• Given instruction
Skip every picture and transcribe the remaining material exactly.

• Data segment
━━━━━━━━━━━━━━━━

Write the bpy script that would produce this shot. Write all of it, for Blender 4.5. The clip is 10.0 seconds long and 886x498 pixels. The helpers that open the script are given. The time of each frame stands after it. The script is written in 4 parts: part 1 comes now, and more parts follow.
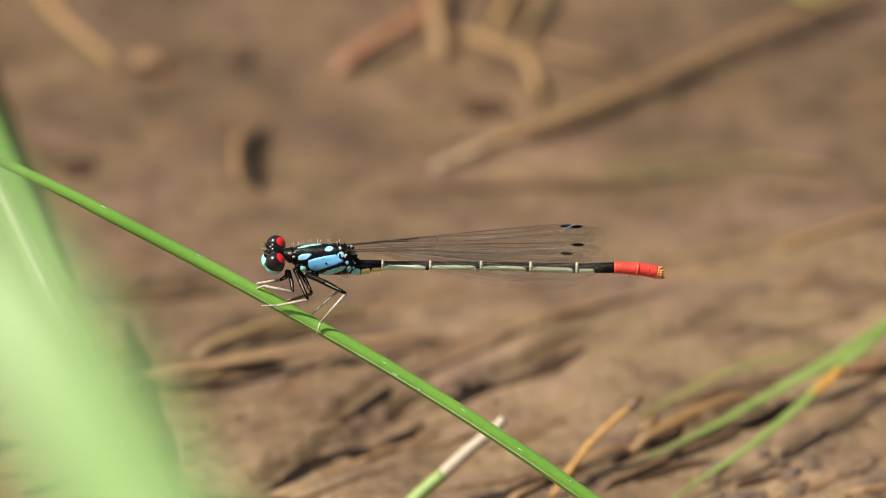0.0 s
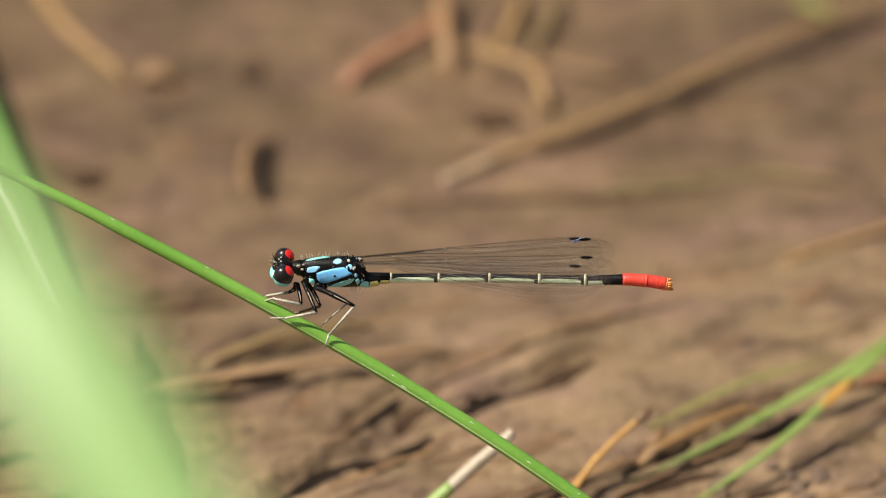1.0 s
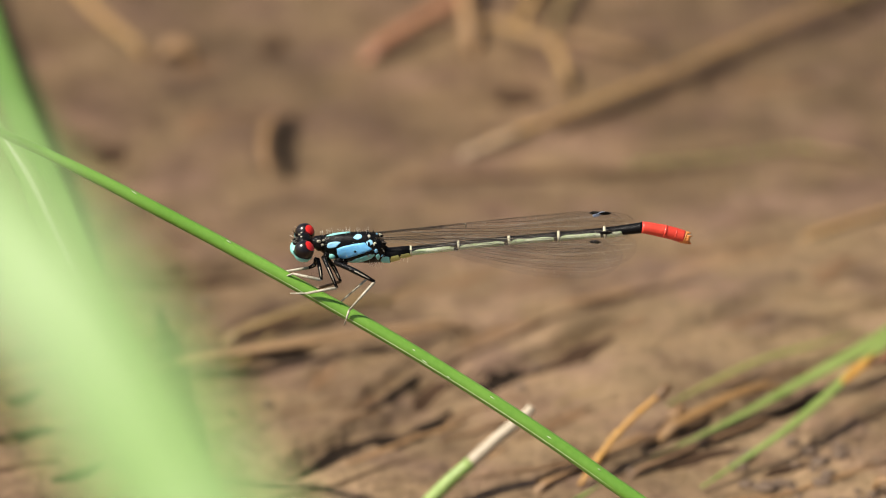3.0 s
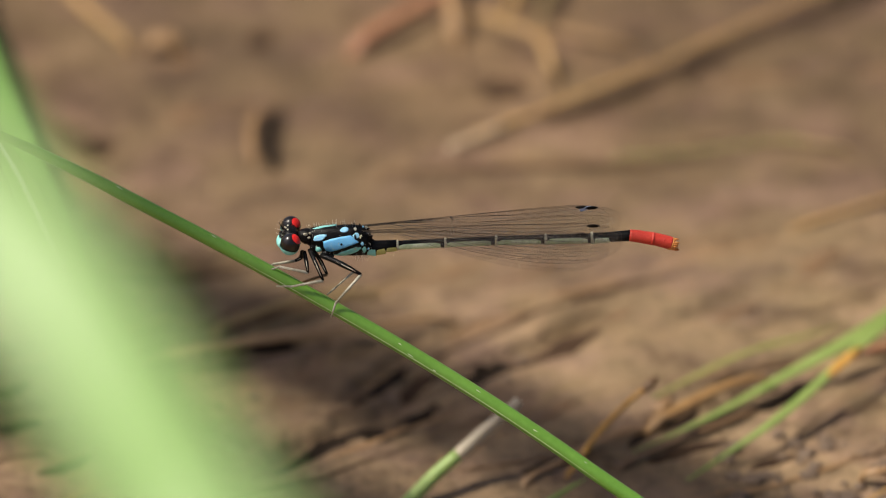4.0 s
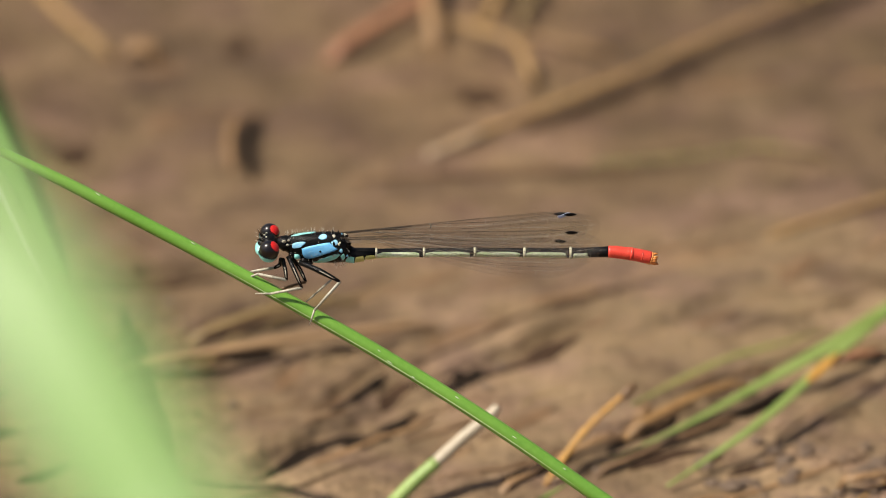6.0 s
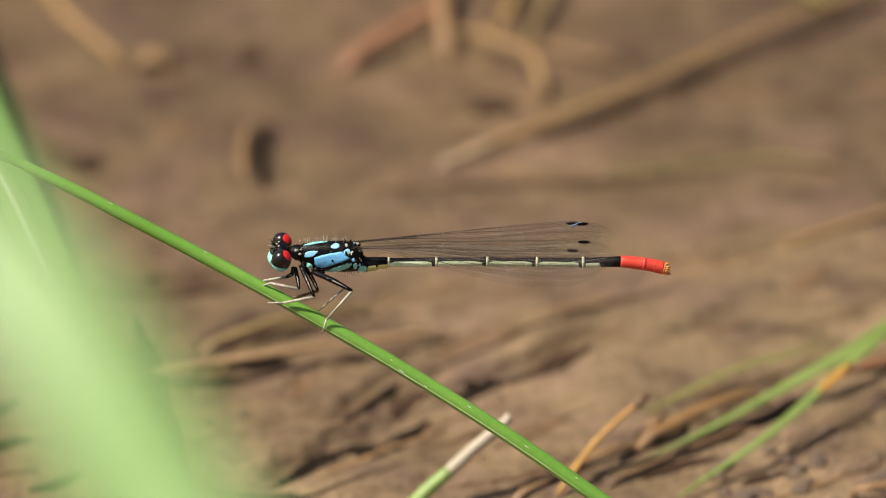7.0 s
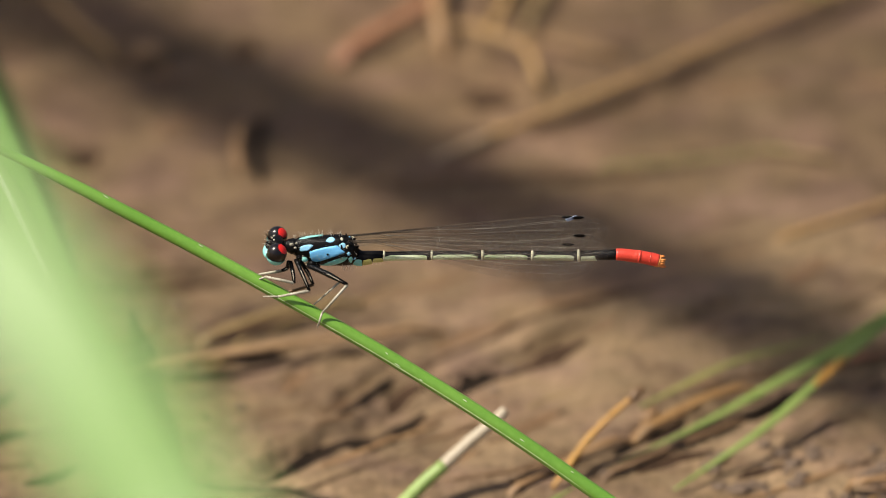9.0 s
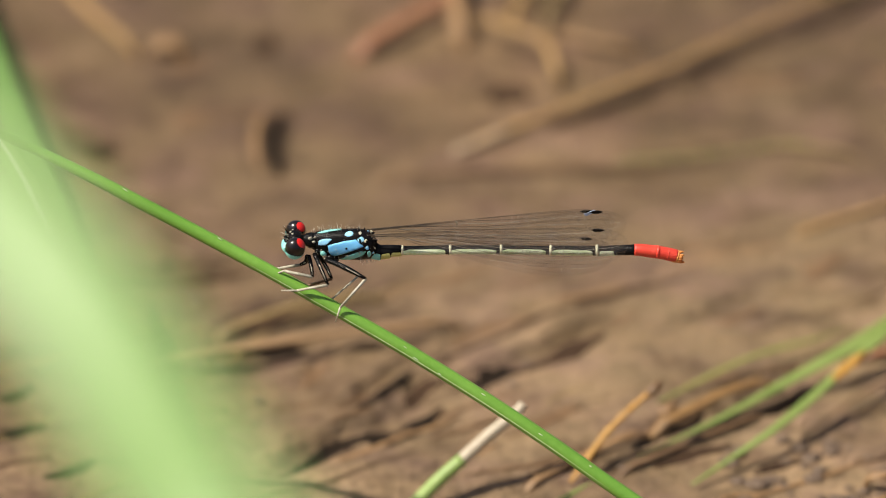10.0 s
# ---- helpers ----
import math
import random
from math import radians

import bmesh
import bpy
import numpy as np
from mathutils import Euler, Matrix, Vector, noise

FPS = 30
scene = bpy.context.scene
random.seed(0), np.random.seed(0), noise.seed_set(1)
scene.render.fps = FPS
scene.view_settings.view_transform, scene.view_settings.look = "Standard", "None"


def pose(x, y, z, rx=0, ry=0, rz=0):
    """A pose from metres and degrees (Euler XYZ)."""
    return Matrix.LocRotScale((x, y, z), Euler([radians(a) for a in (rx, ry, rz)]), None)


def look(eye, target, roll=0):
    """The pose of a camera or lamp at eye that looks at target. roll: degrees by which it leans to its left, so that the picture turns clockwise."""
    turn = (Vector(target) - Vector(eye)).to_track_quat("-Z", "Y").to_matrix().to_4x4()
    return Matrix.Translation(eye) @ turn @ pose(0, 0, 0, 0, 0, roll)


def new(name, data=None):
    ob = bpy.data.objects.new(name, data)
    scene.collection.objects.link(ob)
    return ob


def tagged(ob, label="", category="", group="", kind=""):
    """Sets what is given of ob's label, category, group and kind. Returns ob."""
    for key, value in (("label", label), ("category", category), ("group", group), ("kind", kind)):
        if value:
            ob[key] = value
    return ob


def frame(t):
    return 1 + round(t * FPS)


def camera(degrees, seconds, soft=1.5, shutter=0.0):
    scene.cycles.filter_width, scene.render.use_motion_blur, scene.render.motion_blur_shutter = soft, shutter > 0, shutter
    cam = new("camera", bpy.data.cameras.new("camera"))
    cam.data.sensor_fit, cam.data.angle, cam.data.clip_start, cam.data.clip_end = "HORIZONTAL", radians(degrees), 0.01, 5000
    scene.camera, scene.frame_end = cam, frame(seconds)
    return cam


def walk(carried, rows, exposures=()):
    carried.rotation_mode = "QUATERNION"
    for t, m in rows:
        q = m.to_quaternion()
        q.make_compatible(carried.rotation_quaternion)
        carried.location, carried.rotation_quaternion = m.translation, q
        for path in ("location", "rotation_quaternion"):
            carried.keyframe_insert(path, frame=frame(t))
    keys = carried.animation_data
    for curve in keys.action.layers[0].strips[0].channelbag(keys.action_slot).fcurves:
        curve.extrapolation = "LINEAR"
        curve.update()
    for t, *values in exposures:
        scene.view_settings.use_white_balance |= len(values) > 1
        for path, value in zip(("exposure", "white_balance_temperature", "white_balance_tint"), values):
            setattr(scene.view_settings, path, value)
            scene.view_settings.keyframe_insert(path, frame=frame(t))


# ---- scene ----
# A damselfly on a leaning sedge stem above wet mud, seen from about 0.7 m through a long lens.
MM = 0.001
PITCH = 32.0
AIM_Z = 32.0
DIST = 700.0
SIN, COS = math.sin(radians(PITCH)), math.cos(radians(PITCH))

# ---- camera ----
cam = camera(6.32, 10.0, 1.0, 0.4)
cam.data.dof.use_dof = True
cam.data.dof.focus_distance = DIST * MM
cam.data.dof.aperture_fstop = 15.8
EYE = Vector((0, -DIST * COS, AIM_Z + DIST * SIN)) * MM


def aim(turn, tilt):
    """The hand-held camera at its one place, turned and tilted by a few hundredths of a degree."""
    return pose(EYE.x, EYE.y, EYE.z, 90 - PITCH + tilt, 0, turn)


walk(cam, [(t, aim(turn, tilt)) for t, turn, tilt in (
    (0.0, 0.0000, 0.0000), (0.1, 0.0245, -0.0082), (0.2, 0.0245, -0.0082), (0.3, 0.0367, 0.0407), (0.4, 0.0326, 0.0693), (0.5, 0.0644, 0.0274),
    (0.6, 0.0408, 0.0203), (0.7, 0.0489, 0.0163), (0.8, 0.0489, -0.0163), (0.9, 0.0611, 0.0611), (1.0, 0.0718, 0.0906), (1.1, 0.0307, -0.0816),
    (1.2, 0.0470, -0.0612), (1.3, 0.0755, -0.0041), (1.4, 0.0592, -0.0163), (1.5, 0.0985, 0.0185), (1.6, 0.1774, 0.0733), (1.7, 0.1448, 0.0326),
    (1.8, 0.1630, -0.0082), (1.9, 0.2120, 0.0937), (2.0, 0.2440, 0.0605), (2.1, 0.2038, -0.0082), (2.2, 0.2527, 0.0122), (2.3, 0.2935, 0.0040),
    (2.4, 0.3587, -0.0123), (2.5, 0.3761, 0.0208), (2.6, 0.3587, 0.0285), (2.7, 0.3179, -0.0693), (3.8, 0.1182, -0.1019), (3.9, 0.0856, -0.1305),
    (4.0, 0.1281, -0.1354), (4.1, 0.0734, -0.2120), (4.2, 0.0652, -0.1835), (4.3, 0.0571, -0.1142), (4.4, 0.0245, -0.1753), (4.5, 0.0100, -0.1452),
    (4.6, 0.0245, -0.0979), (4.7, 0.0041, -0.1631), (4.8, 0.0122, -0.1182), (4.9, 0.0367, -0.1142), (5.0, 0.0122, -0.1003), (5.1, 0.0489, -0.0367),
    (5.2, 0.0571, -0.0367), (5.3, 0.0245, -0.0612), (5.4, 0.0041, -0.0816), (5.5, -0.0144, -0.1156), (5.6, -0.0204, -0.1264), (5.7, -0.0530, -0.0856),
    (6.8, 0.0082, -0.0869), (6.9, 0.0367, -0.0420), (7.0, 0.0525, -0.0197), (7.1, 0.0571, -0.0298), (7.2, 0.0530, 0.0150), (7.3, 0.0041, 0.0436),
    (7.4, 0.0367, -0.0053), (7.5, 0.0192, 0.0365), (7.6, -0.0285, 0.0558), (7.7, -0.0408, -0.0013), (7.8, 0.0163, -0.0380), (7.9, -0.0082, -0.0339),
    (8.0, 0.0051, -0.0228), (8.1, 0.0041, -0.0461), (8.2, 0.0082, -0.0216), (8.3, -0.0408, -0.0624), (8.4, -0.0611, -0.1317), (8.5, 0.0150, -0.0562),
    (8.6, 0.0163, -0.0543), (8.7, -0.0448, -0.0991), (8.8, 0.0000, -0.0339), (8.9, 0.0326, -0.0583), (9.0, 0.0128, -0.0643), (9.1, 0.0041, -0.0583),
    (9.2, 0.0122, -0.1072), (9.3, 0.0245, -0.0828), (9.4, 0.0367, -0.1276), (9.5, 0.0422, -0.1975), (9.6, 0.1223, -0.1439), (9.7, 0.1182, -0.1521),
    (9.8, 0.1141, -0.1439), (9.9, 0.1345, -0.1072), (10.0, 0.1682, -0.1053))],
     # the clip darkens a little after its first seconds
     ((0.0, 0.24), (2.5, 0.24), (4.0, 0.17), (5.0, 0.14), (9.0, 0.13), (10.0, 0.17)))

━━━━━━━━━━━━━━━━

• Correct output
Write the bpy script that would produce this shot. Write all of it, for Blender 4.5. The clip is 10.0 seconds long and 886x498 pixels. The helpers that open the script are given. The time of each frame stands after it. The script is written in 4 parts: part 1 comes now, and more parts follow.
0.0 s
1.0 s
3.0 s
4.0 s
6.0 s
7.0 s
9.0 s
10.0 s
# ---- helpers ----
import math
import random
from math import radians

import bmesh
import bpy
import numpy as np
from mathutils import Euler, Matrix, Vector, noise

FPS = 30
scene = bpy.context.scene
random.seed(0), np.random.seed(0), noise.seed_set(1)
scene.render.fps = FPS
scene.view_settings.view_transform, scene.view_settings.look = "Standard", "None"


def pose(x, y, z, rx=0, ry=0, rz=0):
    """A pose from metres and degrees (Euler XYZ)."""
    return Matrix.LocRotScale((x, y, z), Euler([radians(a) for a in (rx, ry, rz)]), None)


def look(eye, target, roll=0):
    """The pose of a camera or lamp at eye that looks at target. roll: degrees by which it leans to its left, so that the picture turns clockwise."""
    turn = (Vector(target) - Vector(eye)).to_track_quat("-Z", "Y").to_matrix().to_4x4()
    return Matrix.Translation(eye) @ turn @ pose(0, 0, 0, 0, 0, roll)


def new(name, data=None):
    ob = bpy.data.objects.new(name, data)
    scene.collection.objects.link(ob)
    return ob


def tagged(ob, label="", category="", group="", kind=""):
    """Sets what is given of ob's label, category, group and kind. Returns ob."""
    for key, value in (("label", label), ("category", category), ("group", group), ("kind", kind)):
        if value:
            ob[key] = value
    return ob


def frame(t):
    return 1 + round(t * FPS)


def camera(degrees, seconds, soft=1.5, shutter=0.0):
    scene.cycles.filter_width, scene.render.use_motion_blur, scene.render.motion_blur_shutter = soft, shutter > 0, shutter
    cam = new("camera", bpy.data.cameras.new("camera"))
    cam.data.sensor_fit, cam.data.angle, cam.data.clip_start, cam.data.clip_end = "HORIZONTAL", radians(degrees), 0.01, 5000
    scene.camera, scene.frame_end = cam, frame(seconds)
    return cam


def walk(carried, rows, exposures=()):
    carried.rotation_mode = "QUATERNION"
    for t, m in rows:
        q = m.to_quaternion()
        q.make_compatible(carried.rotation_quaternion)
        carried.location, carried.rotation_quaternion = m.translation, q
        for path in ("location", "rotation_quaternion"):
            carried.keyframe_insert(path, frame=frame(t))
    keys = carried.animation_data
    for curve in keys.action.layers[0].strips[0].channelbag(keys.action_slot).fcurves:
        curve.extrapolation = "LINEAR"
        curve.update()
    for t, *values in exposures:
        scene.view_settings.use_white_balance |= len(values) > 1
        for path, value in zip(("exposure", "white_balance_temperature", "white_balance_tint"), values):
            setattr(scene.view_settings, path, value)
            scene.view_settings.keyframe_insert(path, frame=frame(t))


# ---- scene ----
# A damselfly on a leaning sedge stem above wet mud, seen from about 0.7 m through a long lens.
MM = 0.001
PITCH = 32.0
AIM_Z = 32.0
DIST = 700.0
SIN, COS = math.sin(radians(PITCH)), math.cos(radians(PITCH))

# ---- camera ----
cam = camera(6.32, 10.0, 1.0, 0.4)
cam.data.dof.use_dof = True
cam.data.dof.focus_distance = DIST * MM
cam.data.dof.aperture_fstop = 15.8
EYE = Vector((0, -DIST * COS, AIM_Z + DIST * SIN)) * MM


def aim(turn, tilt):
    """The hand-held camera at its one place, turned and tilted by a few hundredths of a degree."""
    return pose(EYE.x, EYE.y, EYE.z, 90 - PITCH + tilt, 0, turn)


walk(cam, [(t, aim(turn, tilt)) for t, turn, tilt in (
    (0.0, 0.0000, 0.0000), (0.1, 0.0245, -0.0082), (0.2, 0.0245, -0.0082), (0.3, 0.0367, 0.0407), (0.4, 0.0326, 0.0693), (0.5, 0.0644, 0.0274),
    (0.6, 0.0408, 0.0203), (0.7, 0.0489, 0.0163), (0.8, 0.0489, -0.0163), (0.9, 0.0611, 0.0611), (1.0, 0.0718, 0.0906), (1.1, 0.0307, -0.0816),
    (1.2, 0.0470, -0.0612), (1.3, 0.0755, -0.0041), (1.4, 0.0592, -0.0163), (1.5, 0.0985, 0.0185), (1.6, 0.1774, 0.0733), (1.7, 0.1448, 0.0326),
    (1.8, 0.1630, -0.0082), (1.9, 0.2120, 0.0937), (2.0, 0.2440, 0.0605), (2.1, 0.2038, -0.0082), (2.2, 0.2527, 0.0122), (2.3, 0.2935, 0.0040),
    (2.4, 0.3587, -0.0123), (2.5, 0.3761, 0.0208), (2.6, 0.3587, 0.0285), (2.7, 0.3179, -0.0693), (3.8, 0.1182, -0.1019), (3.9, 0.0856, -0.1305),
    (4.0, 0.1281, -0.1354), (4.1, 0.0734, -0.2120), (4.2, 0.0652, -0.1835), (4.3, 0.0571, -0.1142), (4.4, 0.0245, -0.1753), (4.5, 0.0100, -0.1452),
    (4.6, 0.0245, -0.0979), (4.7, 0.0041, -0.1631), (4.8, 0.0122, -0.1182), (4.9, 0.0367, -0.1142), (5.0, 0.0122, -0.1003), (5.1, 0.0489, -0.0367),
    (5.2, 0.0571, -0.0367), (5.3, 0.0245, -0.0612), (5.4, 0.0041, -0.0816), (5.5, -0.0144, -0.1156), (5.6, -0.0204, -0.1264), (5.7, -0.0530, -0.0856),
    (6.8, 0.0082, -0.0869), (6.9, 0.0367, -0.0420), (7.0, 0.0525, -0.0197), (7.1, 0.0571, -0.0298), (7.2, 0.0530, 0.0150), (7.3, 0.0041, 0.0436),
    (7.4, 0.0367, -0.0053), (7.5, 0.0192, 0.0365), (7.6, -0.0285, 0.0558), (7.7, -0.0408, -0.0013), (7.8, 0.0163, -0.0380), (7.9, -0.0082, -0.0339),
    (8.0, 0.0051, -0.0228), (8.1, 0.0041, -0.0461), (8.2, 0.0082, -0.0216), (8.3, -0.0408, -0.0624), (8.4, -0.0611, -0.1317), (8.5, 0.0150, -0.0562),
    (8.6, 0.0163, -0.0543), (8.7, -0.0448, -0.0991), (8.8, 0.0000, -0.0339), (8.9, 0.0326, -0.0583), (9.0, 0.0128, -0.0643), (9.1, 0.0041, -0.0583),
    (9.2, 0.0122, -0.1072), (9.3, 0.0245, -0.0828), (9.4, 0.0367, -0.1276), (9.5, 0.0422, -0.1975), (9.6, 0.1223, -0.1439), (9.7, 0.1182, -0.1521),
    (9.8, 0.1141, -0.1439), (9.9, 0.1345, -0.1072), (10.0, 0.1682, -0.1053))],
     # the clip darkens a little after its first seconds
     ((0.0, 0.24), (2.5, 0.24), (4.0, 0.17), (5.0, 0.14), (9.0, 0.13), (10.0, 0.17)))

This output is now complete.